* _Data provided_
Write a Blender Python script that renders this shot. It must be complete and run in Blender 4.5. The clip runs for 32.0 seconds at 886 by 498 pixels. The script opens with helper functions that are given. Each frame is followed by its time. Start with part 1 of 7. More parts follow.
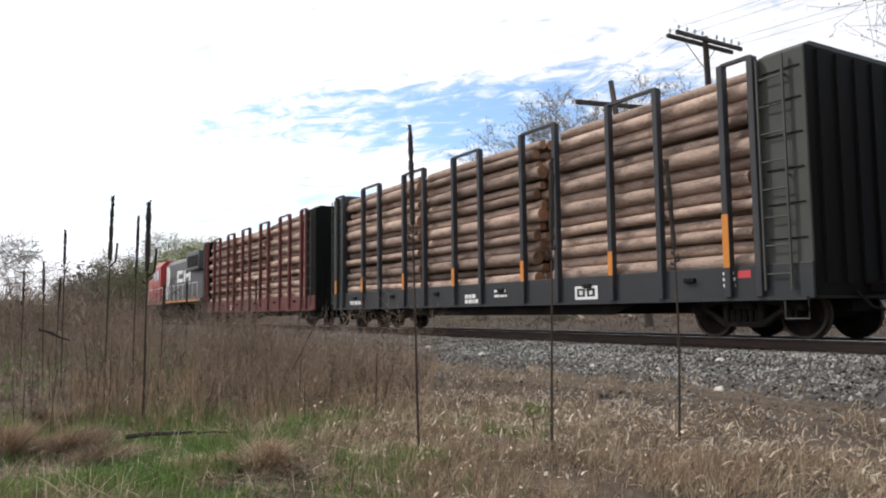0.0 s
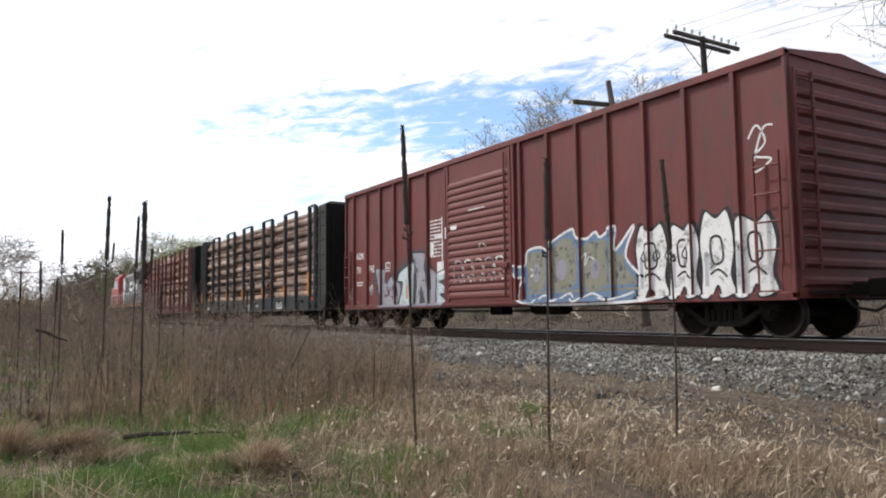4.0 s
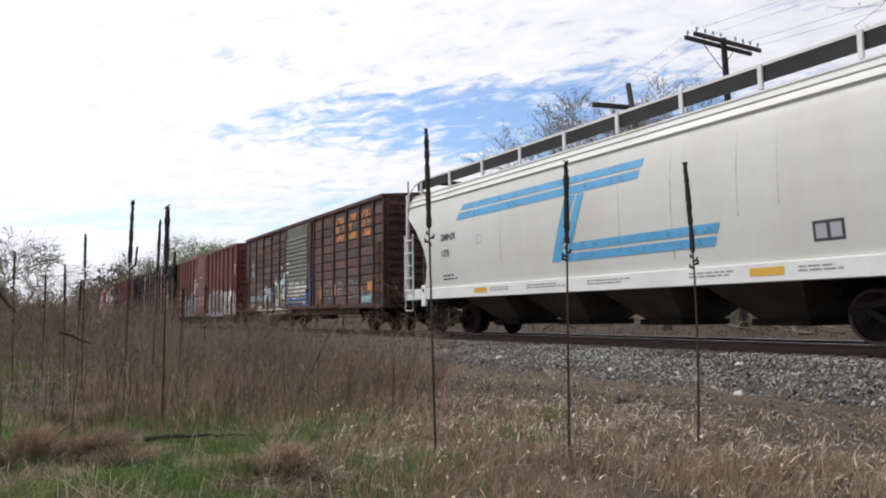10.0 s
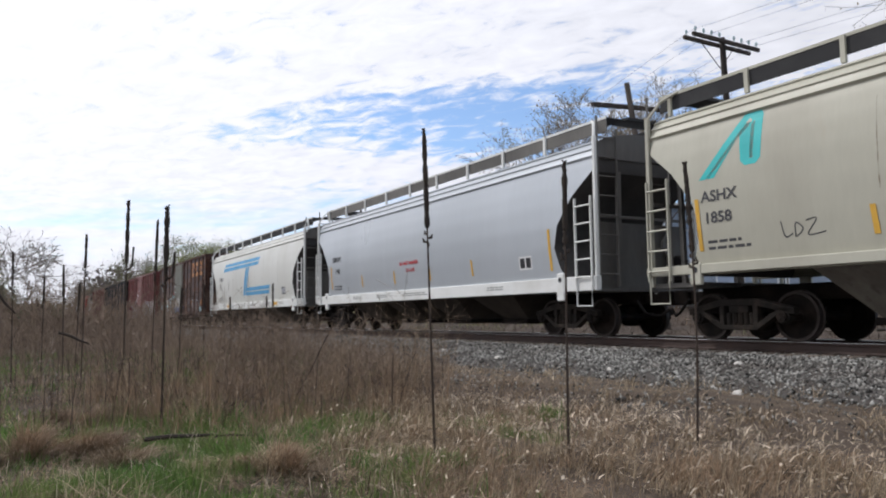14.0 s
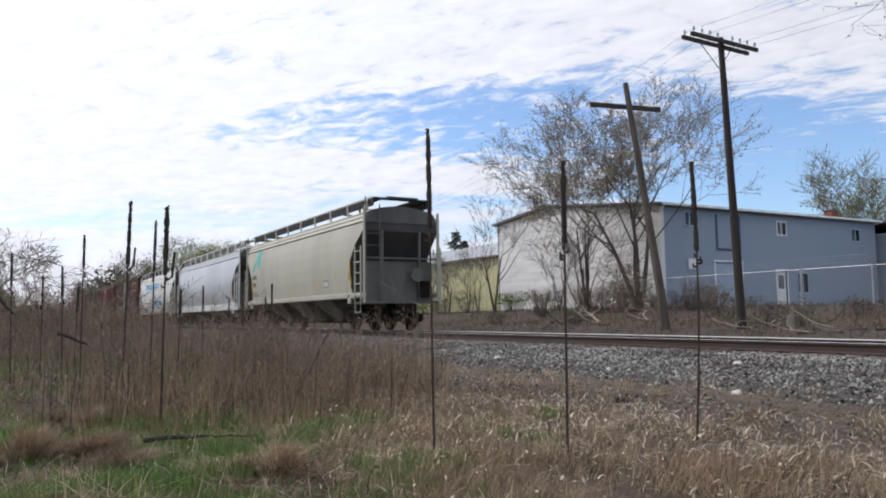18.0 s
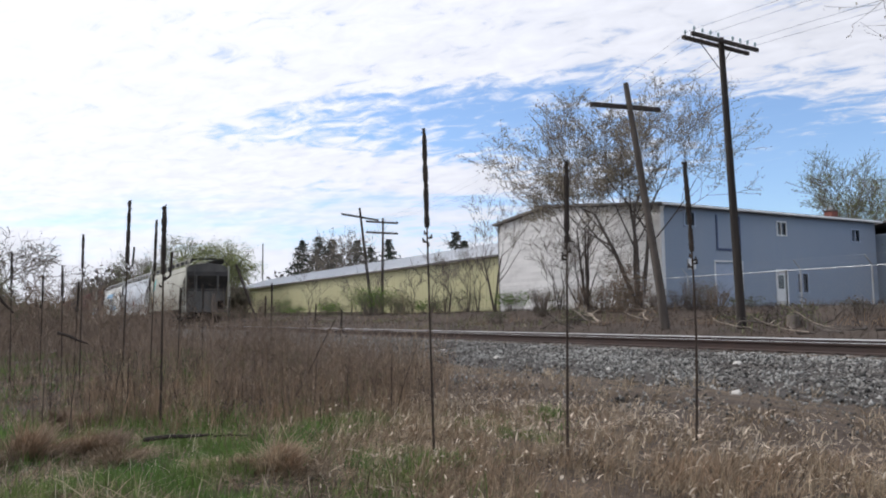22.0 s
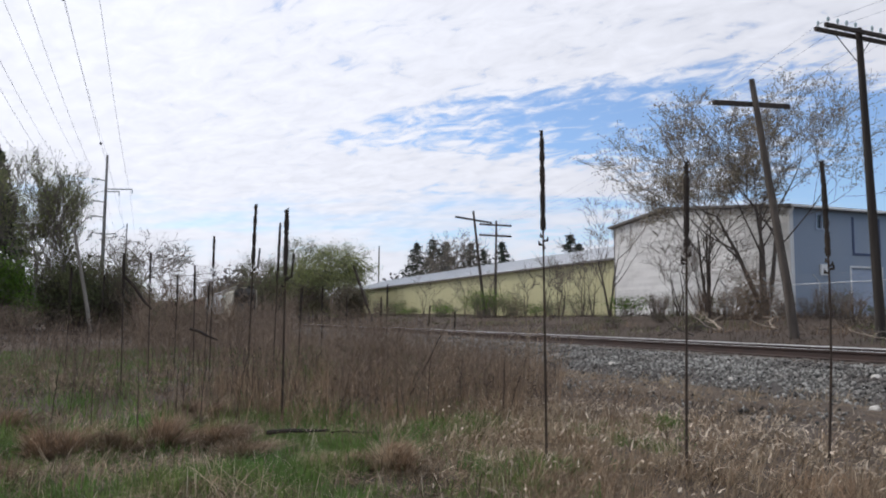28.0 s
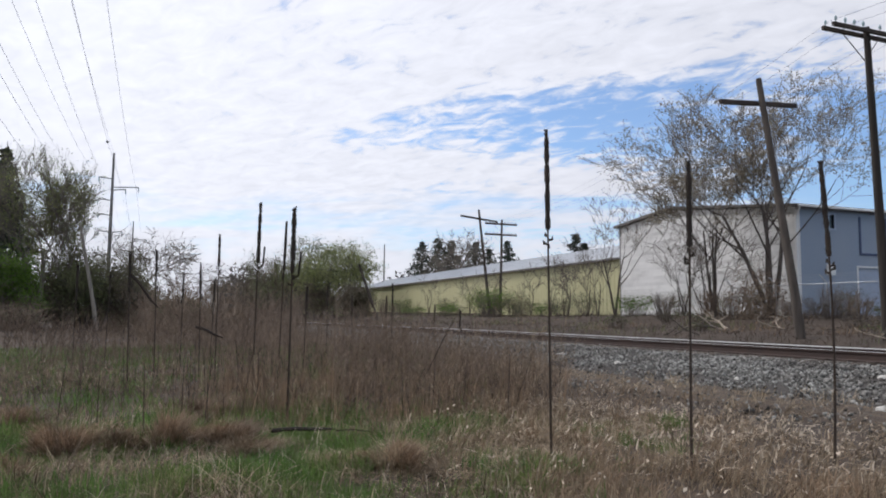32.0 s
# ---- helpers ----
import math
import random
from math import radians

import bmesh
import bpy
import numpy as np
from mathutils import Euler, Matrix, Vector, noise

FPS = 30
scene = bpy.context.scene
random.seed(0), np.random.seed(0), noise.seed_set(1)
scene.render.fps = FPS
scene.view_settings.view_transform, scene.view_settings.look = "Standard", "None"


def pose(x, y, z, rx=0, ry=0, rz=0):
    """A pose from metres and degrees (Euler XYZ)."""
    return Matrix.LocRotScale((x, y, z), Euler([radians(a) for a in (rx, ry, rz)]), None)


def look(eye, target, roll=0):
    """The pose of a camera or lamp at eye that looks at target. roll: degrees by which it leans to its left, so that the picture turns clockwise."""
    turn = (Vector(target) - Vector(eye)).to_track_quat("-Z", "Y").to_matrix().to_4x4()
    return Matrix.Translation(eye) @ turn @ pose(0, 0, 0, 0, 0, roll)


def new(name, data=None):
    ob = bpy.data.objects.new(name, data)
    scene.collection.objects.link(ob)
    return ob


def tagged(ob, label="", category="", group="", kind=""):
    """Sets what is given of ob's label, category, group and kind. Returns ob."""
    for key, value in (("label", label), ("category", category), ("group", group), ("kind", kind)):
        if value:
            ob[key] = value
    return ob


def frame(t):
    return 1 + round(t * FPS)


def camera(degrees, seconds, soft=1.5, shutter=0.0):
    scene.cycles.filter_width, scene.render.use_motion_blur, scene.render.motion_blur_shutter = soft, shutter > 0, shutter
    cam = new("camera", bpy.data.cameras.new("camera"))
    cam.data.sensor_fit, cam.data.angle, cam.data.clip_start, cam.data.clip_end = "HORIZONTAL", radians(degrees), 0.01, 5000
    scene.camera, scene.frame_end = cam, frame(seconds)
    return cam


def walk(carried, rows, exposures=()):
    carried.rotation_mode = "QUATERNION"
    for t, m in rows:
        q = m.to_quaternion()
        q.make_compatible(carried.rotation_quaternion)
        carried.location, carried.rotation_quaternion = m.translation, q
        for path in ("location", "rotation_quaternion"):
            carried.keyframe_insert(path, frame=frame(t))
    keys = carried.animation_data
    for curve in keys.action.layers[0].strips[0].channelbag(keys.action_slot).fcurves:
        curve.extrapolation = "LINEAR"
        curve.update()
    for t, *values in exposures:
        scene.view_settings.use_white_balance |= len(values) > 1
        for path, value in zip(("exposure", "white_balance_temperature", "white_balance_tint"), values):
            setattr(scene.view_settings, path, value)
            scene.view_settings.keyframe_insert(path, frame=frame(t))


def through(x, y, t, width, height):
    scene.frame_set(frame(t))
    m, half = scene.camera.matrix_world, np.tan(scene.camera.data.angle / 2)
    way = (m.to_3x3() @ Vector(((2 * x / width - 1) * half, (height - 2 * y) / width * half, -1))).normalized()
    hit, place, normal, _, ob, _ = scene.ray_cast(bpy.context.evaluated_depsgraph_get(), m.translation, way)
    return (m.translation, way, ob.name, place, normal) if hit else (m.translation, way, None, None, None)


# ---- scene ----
from mathutils import geometry

EYE = (0.0, 0.0, 1.05)
RAIL = 0.544        # height of the rail heads
TRACK = 12.22       # the track's centre line, along x


def view(yaw, pitch, roll):
    """Yaw from -x towards +y, pitch and roll, in degrees."""
    a, e = radians(yaw), radians(pitch)
    way = Vector((-math.cos(a) * math.cos(e), math.sin(a) * math.cos(e), math.sin(e)))
    return look(EYE, Vector(EYE) + way * 10, roll)


cam = camera(60.6, 32.0, soft=2.0)
walk(cam, [
    (0.0, view(30.88, 4.78, -0.64)),
    (3.0, view(31.06, 4.77, -0.67)),
    (6.0, view(30.98, 4.79, -0.75)),
    (6.5, view(29.00, 4.81, -0.46)),
    (7.0, view(29.13, 4.88, -0.50)),
    (8.0, view(29.10, 4.91, -0.58)),
    (8.5, view(29.60, 4.93, -0.68)),
    (9.5, view(29.58, 5.00, -0.72)),
    (10.0, view(29.61, 5.05, -0.60)),
    (11.0, view(29.62, 5.07, -0.72)),
    (11.5, view(29.60, 5.05, -0.65)),
    (12.5, view(29.61, 5.02, -0.69)),
    (13.0, view(29.64, 5.05, -0.61)),
    (14.0, view(29.69, 5.04, -0.68)),
    (16.5, view(29.76, 5.06, -0.79)),
    (23.0, view(29.74, 5.03, -0.68)),
    (23.5, view(29.49, 4.98, -0.54)),
    (24.0, view(29.25, 4.98, -0.53)),
    (24.5, view(25.60, 5.24, -0.01)),
    (25.0, view(21.45, 5.23, 0.48)),
    (25.5, view(20.54, 5.23, 0.53)),
    (27.5, view(21.14, 5.30, 0.41)),
    (30.0, view(21.23, 5.23, 0.39)),
    (31.0, view(21.11, 5.18, 0.51)),
    (31.5, view(21.03, 5.19, 0.51)),
    (32.0, view(20.78, 5.18, 0.60)),
], exposures=[(0.0, 0.0, 6420, 10), (8.2, 0.0, 6400, 10), (10.0, -0.28, 6330, 12), (12.0, -0.34, 6260, 12), (17.0, -0.34, 6140, 12), (24.0, -0.34, 6120, 12), (25.0, -0.43, 6120, 12), (27.5, -0.50, 6110, 12), (32.0, -0.50, 6110, 12)])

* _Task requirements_
Pictures stay out. Repeat only the lines from the beginning of the data through the line that has "turn = (Vector(target)".

* _Output of the task_
Write a Blender Python script that renders this shot. It must be complete and run in Blender 4.5. The clip runs for 32.0 seconds at 886 by 498 pixels. The script opens with helper functions that are given. Each frame is followed by its time. Start with part 1 of 7. More parts follow.
0.0 s
4.0 s
10.0 s
14.0 s
18.0 s
22.0 s
28.0 s
32.0 s
# ---- helpers ----
import math
import random
from math import radians

import bmesh
import bpy
import numpy as np
from mathutils import Euler, Matrix, Vector, noise

FPS = 30
scene = bpy.context.scene
random.seed(0), np.random.seed(0), noise.seed_set(1)
scene.render.fps = FPS
scene.view_settings.view_transform, scene.view_settings.look = "Standard", "None"


def pose(x, y, z, rx=0, ry=0, rz=0):
    """A pose from metres and degrees (Euler XYZ)."""
    return Matrix.LocRotScale((x, y, z), Euler([radians(a) for a in (rx, ry, rz)]), None)


def look(eye, target, roll=0):
    """The pose of a camera or lamp at eye that looks at target. roll: degrees by which it leans to its left, so that the picture turns clockwise."""
    turn = (Vector(target) - Vector(eye)).to_track_quat("-Z", "Y").to_matrix().to_4x4()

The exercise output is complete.